The rocketing dollar represents a boon for American consumers, but no so much for our multinational companies.
The greenback has soared to multi-year highs against a range of currencies in recent weeks, hitting a 12-year peak against the euro and a seven-year zenith against the yen earlier this month.
The strong dollar helps Americans who buy imports by making those imports cheaper in dollar terms. And it helps American tourists by allowing their dollars to go further overseas.
But the greenback's ascent hurts U.S. multinational companies by making their exports more expensive in foreign currency terms and by making their revenue earned overseas worth less in dollar terms.
Many major companies say they are suffering as a result.
"This is the most significant fiscal-year currency impact we have ever incurred," Jon Moeller, chief financial officer of Procter & Gamble, told investors in January,
The Wall Street Journal reports. P&G expects the dollar's surge to slash its profit by 12 percent for the fiscal year ending in June.
And many experts anticipate the dollar will keep climbing.
Goldman Sachs predicts the euro will slide 12 percent against the dollar over the next year. "That's an enormous headwind for companies that are selling internationally," David Kostin, Goldman's chief U.S. equity strategist, tells The Journal.

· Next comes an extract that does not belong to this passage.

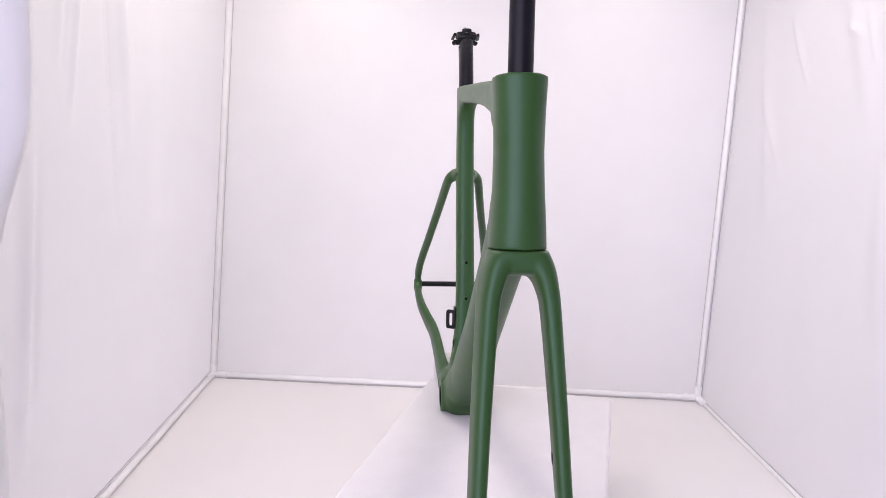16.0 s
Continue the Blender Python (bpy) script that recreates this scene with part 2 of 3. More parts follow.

"What is remarkable is the speed with which the dollar has accelerated, and that speed brings with it some complications," Anwiti Bahuguna, senior portfolio manager on Columbia Management's global asset allocation team, tells the newspaper. "The dollar strength is moving at a much, much faster pace than you've seen in history."
Not everyone sees the ascending dollar as a bad thing. The greenback's huge rally represents a "success story for America," former Pimco chief economist Paul McCulley tells
CNBC.
The dollar's strength is deflationary, as it pushes down the price of our imports. As a result, the Federal Reserve can hold off raising interest rates for longer, McCulley argues. The market consensus now has the Fed moving in September.
"For what we do every day in the marketplace, it [the strong dollar] implies a kind and gentle monetary policy for a longer period than would be the case without it," he states.
And McCulley noted that stocks soared Wednesday (1.2 percent for the S&P 500) after the Fed's policy statement led economists to shift their rate-hike forecast to September from June or July.